Coke's forces are heavily armed with an arsenal that includes automatic rifles and hand grenades. Authorities are attempting to confirm reports that the drug gang also has rocket launchers.
According to the indictment issued in New York in 2009, Coke is alleged to head an international criminal posse known as "The Shower Posse" that operates in Jamaica and the United States. He has been charged by U.S. authorities with conspiracy to distribute marijuana and cocaine and conspiracy to traffic in firearms.
Coke is alleged to have sold crack cocaine and marijuana in the New York area since the 1990s and to equip his gang members with illegally procured weapons.
Coke, aka "Presi," "President," "Dudus," and "Shortman," according to the indictment, is alleged to have sold more than 1000 pounds of pot and at least five kilos of cocaine during the period of the indictment, 1994 through 2007.
Coke's posse allegedly operated out of the Tivoli Gardens neighborhood in West Kingston, which the indictment described as a garrison community, "a barricaded neighborhood guarded by a group of armed gunmen."
The indictment also alleged, however, that the Shower Posse had a presence in "other areas of Jamaica, and in other countries, including the United States." At Coke's direction, Shower Posse members allegedly sent firearms back to Jamaica, which has one of the highest murder rates in the Western Hemisphere.
Coke's "power and influence" the indictment charged, enabled him to protect his posse as it shipped dope to New York and weapons to Jamaica. Coke's alleged ties to Jamaica's prime minister and ruling party have been a major factor influencing the US inability to extradite him in the past.

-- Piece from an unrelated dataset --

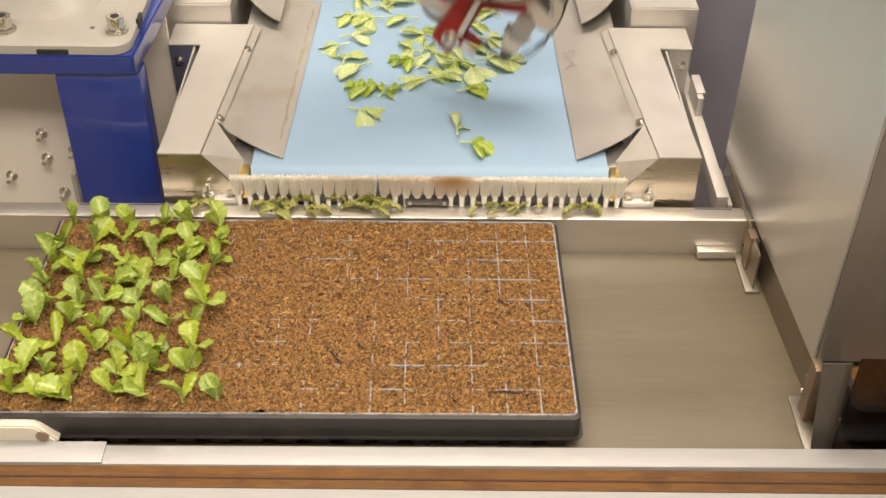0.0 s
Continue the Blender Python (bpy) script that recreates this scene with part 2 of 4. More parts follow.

Prime Minister Golding was criticized by the political opposition in March for allegedly hiring a lobbying firm in the U.S. to fight the extradition of Coke. Lobbying documents show that the Jamaican government did hire a firm to lobby the U.S. over the treaty dispute. Golding later admitted that he approved the hiring of the firm, but said the effort was on behalf of his political party and not the government.